**Entries provided**
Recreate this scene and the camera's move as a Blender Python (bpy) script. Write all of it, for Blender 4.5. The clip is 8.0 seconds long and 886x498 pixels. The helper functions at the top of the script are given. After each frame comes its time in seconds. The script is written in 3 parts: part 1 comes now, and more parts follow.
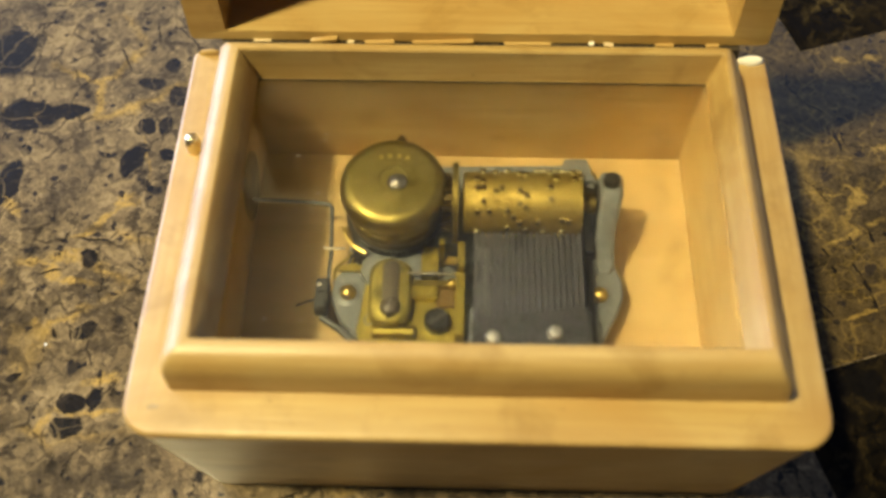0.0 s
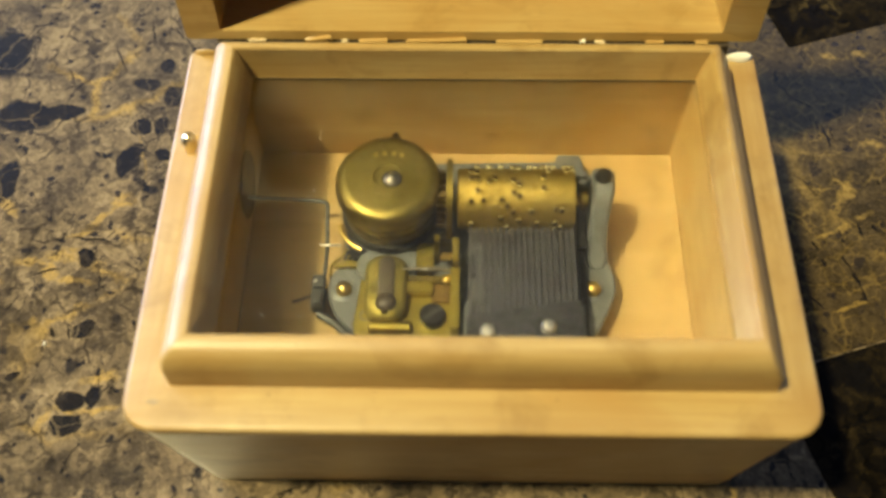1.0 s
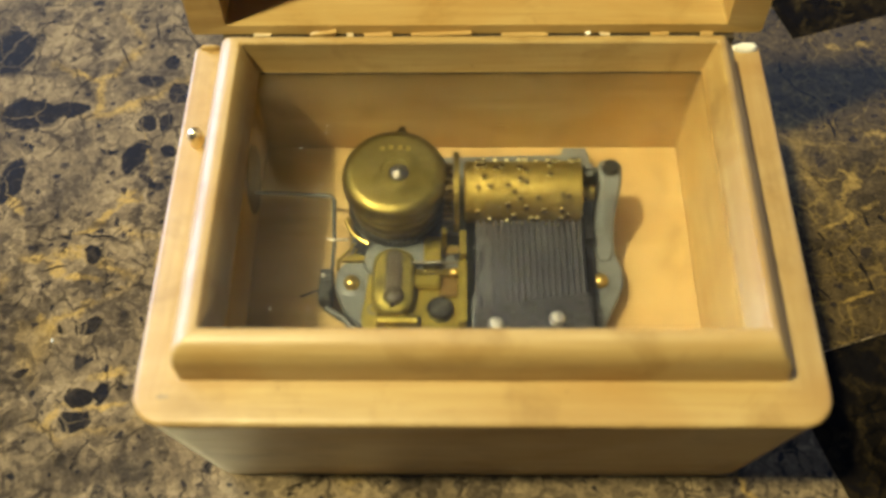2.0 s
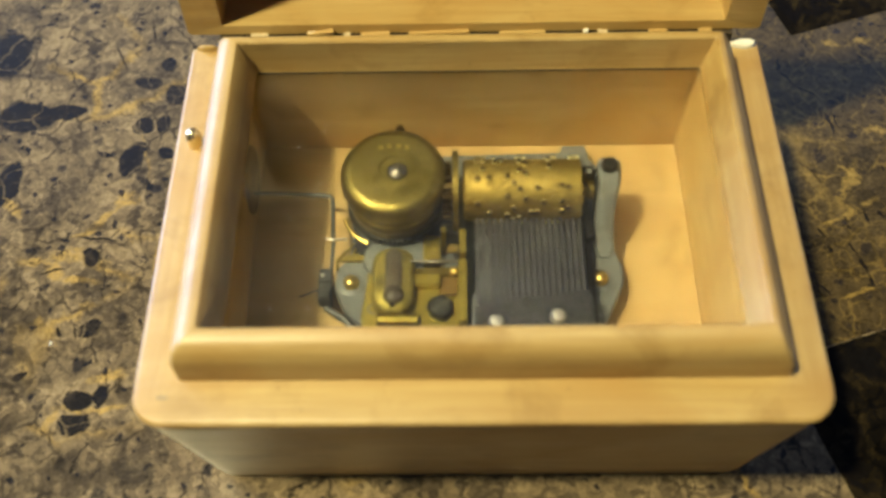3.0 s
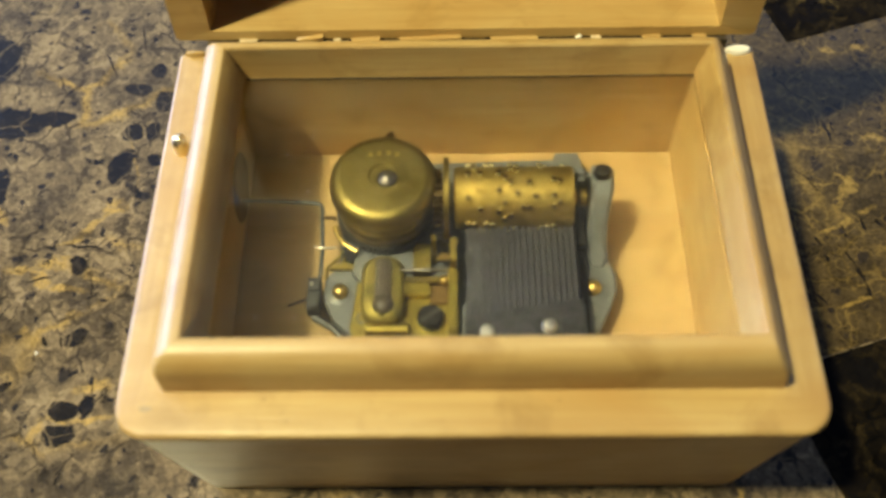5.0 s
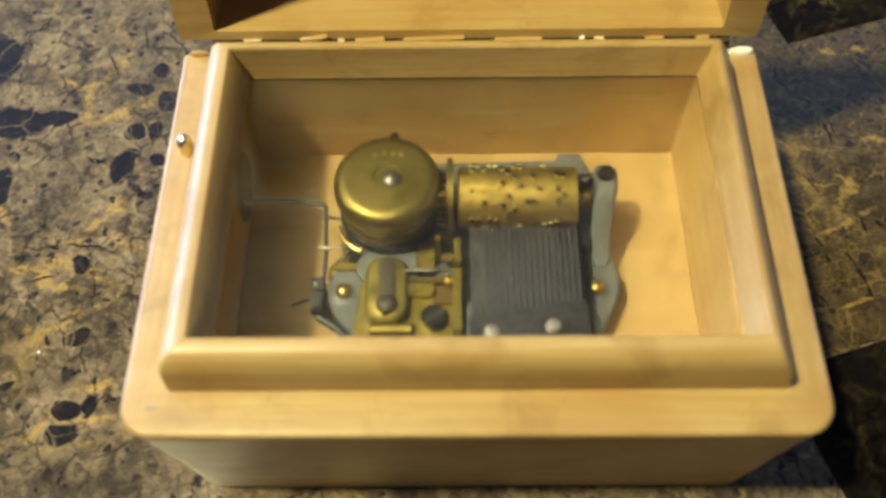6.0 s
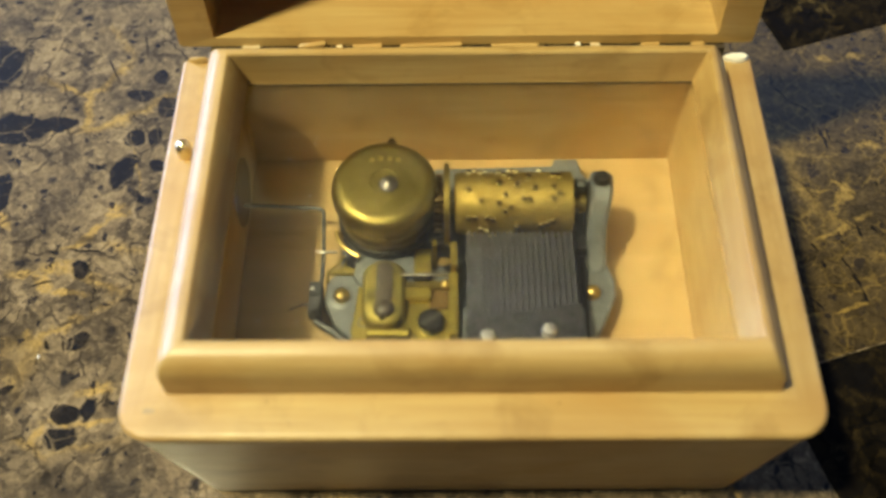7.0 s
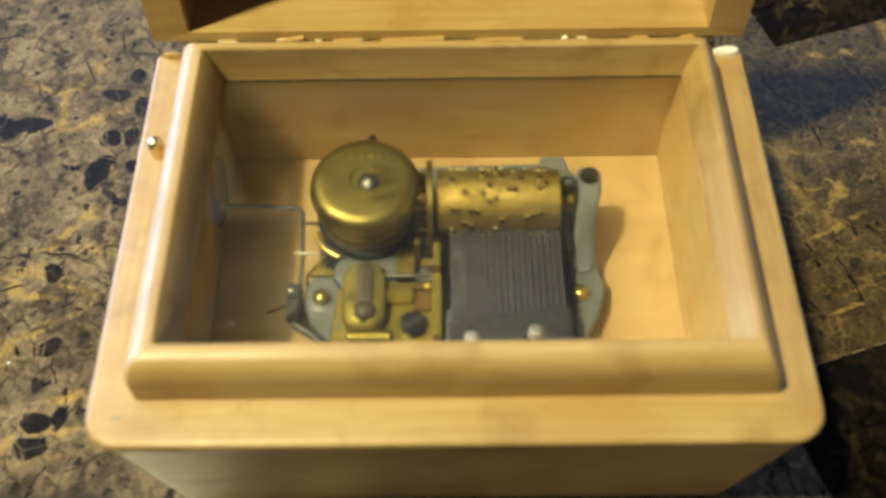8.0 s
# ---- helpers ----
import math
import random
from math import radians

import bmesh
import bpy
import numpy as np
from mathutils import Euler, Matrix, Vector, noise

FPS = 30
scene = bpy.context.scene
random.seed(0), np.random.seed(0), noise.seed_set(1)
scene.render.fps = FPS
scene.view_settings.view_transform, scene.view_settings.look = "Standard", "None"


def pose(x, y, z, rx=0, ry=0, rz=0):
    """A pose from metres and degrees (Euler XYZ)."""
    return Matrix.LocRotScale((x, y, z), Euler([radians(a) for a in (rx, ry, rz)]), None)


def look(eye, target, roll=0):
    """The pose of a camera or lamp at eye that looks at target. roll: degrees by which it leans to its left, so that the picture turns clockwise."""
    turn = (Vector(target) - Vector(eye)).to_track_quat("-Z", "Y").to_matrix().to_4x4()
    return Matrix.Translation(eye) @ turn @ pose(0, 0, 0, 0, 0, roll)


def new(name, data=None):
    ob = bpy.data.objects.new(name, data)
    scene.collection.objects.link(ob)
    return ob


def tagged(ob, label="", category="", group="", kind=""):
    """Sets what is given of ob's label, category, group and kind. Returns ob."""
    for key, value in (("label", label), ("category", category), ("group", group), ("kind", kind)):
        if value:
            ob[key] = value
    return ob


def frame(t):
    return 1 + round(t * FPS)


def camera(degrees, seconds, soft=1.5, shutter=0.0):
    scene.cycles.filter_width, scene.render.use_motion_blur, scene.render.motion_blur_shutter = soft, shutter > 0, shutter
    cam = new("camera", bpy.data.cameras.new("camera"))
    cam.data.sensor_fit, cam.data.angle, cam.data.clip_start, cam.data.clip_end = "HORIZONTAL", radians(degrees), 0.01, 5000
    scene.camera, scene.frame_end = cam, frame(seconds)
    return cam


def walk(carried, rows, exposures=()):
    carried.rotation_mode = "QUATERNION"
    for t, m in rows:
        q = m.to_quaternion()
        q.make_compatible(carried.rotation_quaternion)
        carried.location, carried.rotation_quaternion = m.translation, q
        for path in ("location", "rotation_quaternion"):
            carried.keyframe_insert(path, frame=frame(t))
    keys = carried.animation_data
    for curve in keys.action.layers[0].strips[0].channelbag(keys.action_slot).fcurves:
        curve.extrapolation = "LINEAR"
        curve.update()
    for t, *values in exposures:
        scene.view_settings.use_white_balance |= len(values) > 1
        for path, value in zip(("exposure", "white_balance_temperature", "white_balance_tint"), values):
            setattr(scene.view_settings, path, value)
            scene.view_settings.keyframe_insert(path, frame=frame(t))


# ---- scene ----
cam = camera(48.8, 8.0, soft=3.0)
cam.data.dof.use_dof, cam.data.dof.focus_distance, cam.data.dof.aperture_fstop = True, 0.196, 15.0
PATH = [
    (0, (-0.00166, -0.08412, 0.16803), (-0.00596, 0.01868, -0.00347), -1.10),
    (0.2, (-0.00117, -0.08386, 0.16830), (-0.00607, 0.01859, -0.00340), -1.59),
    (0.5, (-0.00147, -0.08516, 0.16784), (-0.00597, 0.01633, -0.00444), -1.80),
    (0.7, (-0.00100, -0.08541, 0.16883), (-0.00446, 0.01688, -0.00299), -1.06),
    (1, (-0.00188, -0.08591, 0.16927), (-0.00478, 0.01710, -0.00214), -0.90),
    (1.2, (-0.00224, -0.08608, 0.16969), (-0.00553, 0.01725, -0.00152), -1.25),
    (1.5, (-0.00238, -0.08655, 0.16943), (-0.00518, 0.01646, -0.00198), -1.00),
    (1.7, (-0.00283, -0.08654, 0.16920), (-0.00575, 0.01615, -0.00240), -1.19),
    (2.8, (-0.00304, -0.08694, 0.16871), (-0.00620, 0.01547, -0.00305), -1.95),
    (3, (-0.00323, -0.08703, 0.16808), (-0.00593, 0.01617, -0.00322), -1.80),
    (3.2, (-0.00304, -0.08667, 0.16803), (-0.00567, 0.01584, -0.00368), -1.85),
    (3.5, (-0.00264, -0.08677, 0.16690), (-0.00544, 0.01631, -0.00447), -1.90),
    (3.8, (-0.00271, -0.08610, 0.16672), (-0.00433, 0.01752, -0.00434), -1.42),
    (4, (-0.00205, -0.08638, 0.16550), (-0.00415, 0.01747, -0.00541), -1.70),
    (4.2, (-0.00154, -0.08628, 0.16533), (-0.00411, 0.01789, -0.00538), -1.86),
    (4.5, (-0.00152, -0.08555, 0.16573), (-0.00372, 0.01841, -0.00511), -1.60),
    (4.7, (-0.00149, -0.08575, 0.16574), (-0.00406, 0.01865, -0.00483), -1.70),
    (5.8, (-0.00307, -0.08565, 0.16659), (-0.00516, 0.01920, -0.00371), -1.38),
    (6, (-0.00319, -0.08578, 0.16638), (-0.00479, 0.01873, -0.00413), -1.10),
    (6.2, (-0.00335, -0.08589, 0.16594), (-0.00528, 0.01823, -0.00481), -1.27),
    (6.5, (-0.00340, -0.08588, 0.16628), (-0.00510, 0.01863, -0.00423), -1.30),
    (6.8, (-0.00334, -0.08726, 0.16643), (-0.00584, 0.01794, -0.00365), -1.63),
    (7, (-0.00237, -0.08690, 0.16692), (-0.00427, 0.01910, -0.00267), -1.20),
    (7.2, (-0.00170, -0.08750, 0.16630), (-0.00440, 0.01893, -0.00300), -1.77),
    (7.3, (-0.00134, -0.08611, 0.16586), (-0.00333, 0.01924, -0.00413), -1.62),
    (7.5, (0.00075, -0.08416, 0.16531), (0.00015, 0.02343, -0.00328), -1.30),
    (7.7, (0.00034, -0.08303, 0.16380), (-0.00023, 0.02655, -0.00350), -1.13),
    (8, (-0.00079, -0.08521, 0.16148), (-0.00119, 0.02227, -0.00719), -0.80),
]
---
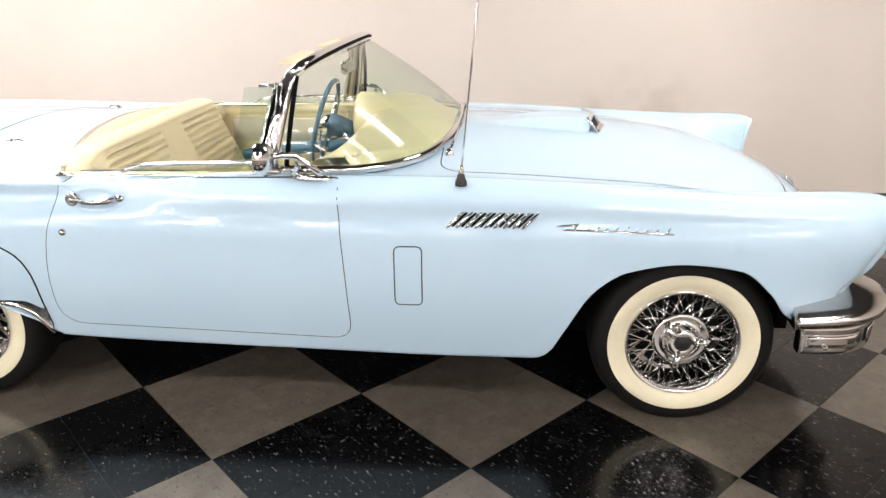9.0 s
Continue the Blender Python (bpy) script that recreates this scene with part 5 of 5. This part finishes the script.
--
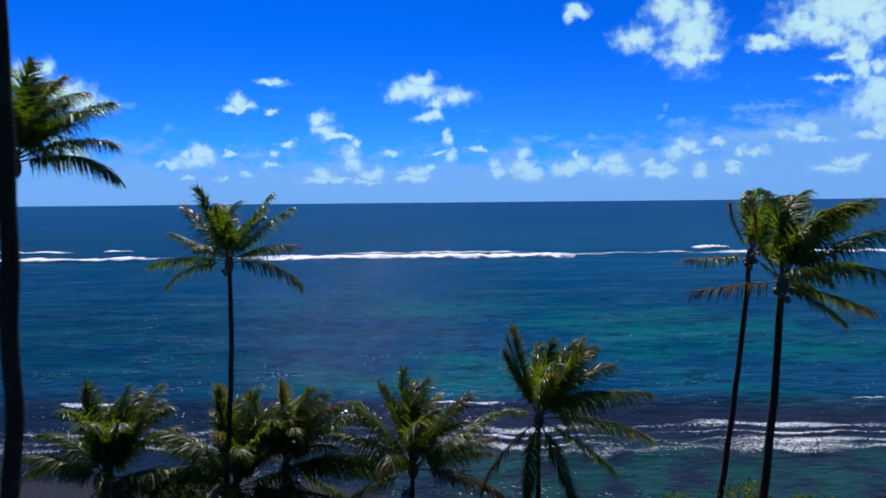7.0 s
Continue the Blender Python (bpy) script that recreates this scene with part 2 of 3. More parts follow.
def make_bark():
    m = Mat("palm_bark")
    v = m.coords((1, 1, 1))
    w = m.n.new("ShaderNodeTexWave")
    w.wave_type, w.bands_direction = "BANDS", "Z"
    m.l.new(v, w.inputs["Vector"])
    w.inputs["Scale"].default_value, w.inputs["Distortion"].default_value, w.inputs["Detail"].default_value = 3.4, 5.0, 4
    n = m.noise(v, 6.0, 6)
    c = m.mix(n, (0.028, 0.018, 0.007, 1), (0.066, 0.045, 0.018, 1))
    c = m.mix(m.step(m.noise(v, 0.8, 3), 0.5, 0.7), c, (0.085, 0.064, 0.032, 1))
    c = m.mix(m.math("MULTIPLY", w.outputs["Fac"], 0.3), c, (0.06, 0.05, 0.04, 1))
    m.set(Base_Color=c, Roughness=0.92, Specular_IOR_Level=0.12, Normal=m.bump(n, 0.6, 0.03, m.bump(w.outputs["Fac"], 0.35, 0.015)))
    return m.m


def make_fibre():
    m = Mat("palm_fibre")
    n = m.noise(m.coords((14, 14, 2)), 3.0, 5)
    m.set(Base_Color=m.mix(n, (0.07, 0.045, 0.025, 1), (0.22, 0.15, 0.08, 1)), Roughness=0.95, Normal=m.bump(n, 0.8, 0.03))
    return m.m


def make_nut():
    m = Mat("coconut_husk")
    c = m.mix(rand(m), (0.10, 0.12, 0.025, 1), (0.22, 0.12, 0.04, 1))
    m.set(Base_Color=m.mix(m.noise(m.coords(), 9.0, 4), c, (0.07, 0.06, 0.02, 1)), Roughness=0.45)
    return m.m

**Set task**
Looking at the entries above, how many lines contain the word "that"? Answer with the number alone.

**Correct output**
3